→ Task brief: Lines containing the string "part" are to be counted; report the number and nothing more.

---*---

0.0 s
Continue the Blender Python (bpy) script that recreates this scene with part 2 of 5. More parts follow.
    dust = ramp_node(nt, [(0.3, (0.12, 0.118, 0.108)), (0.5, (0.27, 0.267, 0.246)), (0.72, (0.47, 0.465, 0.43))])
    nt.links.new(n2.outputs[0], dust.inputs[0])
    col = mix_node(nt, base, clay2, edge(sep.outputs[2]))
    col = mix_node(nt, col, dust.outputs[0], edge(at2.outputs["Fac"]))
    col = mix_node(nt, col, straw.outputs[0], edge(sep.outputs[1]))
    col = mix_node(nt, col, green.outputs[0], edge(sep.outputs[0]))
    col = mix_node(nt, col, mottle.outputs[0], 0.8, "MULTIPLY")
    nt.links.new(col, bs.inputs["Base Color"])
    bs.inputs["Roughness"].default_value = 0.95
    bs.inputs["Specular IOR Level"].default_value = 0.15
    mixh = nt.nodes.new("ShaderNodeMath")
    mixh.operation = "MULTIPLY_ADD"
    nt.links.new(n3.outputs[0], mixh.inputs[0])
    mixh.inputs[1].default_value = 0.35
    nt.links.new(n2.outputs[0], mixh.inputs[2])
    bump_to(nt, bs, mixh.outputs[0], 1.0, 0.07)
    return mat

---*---

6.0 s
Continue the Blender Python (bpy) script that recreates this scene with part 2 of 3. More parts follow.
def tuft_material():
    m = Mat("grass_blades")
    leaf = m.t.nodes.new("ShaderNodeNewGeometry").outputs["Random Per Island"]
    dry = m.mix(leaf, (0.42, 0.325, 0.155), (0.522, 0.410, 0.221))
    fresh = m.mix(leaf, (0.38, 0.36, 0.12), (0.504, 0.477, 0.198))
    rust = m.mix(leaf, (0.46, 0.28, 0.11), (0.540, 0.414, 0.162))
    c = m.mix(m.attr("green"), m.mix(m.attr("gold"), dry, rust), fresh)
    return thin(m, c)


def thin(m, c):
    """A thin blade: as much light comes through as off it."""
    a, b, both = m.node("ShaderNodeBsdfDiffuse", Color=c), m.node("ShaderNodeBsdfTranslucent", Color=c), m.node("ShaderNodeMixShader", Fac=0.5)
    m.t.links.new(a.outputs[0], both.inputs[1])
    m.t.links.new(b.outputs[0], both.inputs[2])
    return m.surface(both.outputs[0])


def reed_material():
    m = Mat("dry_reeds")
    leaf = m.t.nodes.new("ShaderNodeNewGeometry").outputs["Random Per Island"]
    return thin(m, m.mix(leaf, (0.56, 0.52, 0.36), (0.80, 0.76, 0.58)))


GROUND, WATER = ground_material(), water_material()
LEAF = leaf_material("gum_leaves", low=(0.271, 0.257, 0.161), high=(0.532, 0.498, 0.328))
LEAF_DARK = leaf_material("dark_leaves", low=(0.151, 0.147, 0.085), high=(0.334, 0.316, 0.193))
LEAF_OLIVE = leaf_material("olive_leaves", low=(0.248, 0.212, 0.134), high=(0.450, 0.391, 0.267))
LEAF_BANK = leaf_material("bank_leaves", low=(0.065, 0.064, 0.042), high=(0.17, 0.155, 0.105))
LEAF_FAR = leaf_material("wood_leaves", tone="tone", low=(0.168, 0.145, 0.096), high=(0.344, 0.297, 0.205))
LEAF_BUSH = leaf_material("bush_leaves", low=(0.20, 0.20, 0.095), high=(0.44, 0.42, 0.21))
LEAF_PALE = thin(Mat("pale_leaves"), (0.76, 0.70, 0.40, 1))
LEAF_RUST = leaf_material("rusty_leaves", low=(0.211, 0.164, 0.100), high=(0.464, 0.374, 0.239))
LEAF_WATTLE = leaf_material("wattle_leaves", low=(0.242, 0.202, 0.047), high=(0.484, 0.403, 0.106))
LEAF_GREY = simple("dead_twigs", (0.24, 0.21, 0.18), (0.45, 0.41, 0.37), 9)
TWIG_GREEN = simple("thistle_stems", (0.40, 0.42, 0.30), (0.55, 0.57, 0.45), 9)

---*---

→ Solution for this task: 2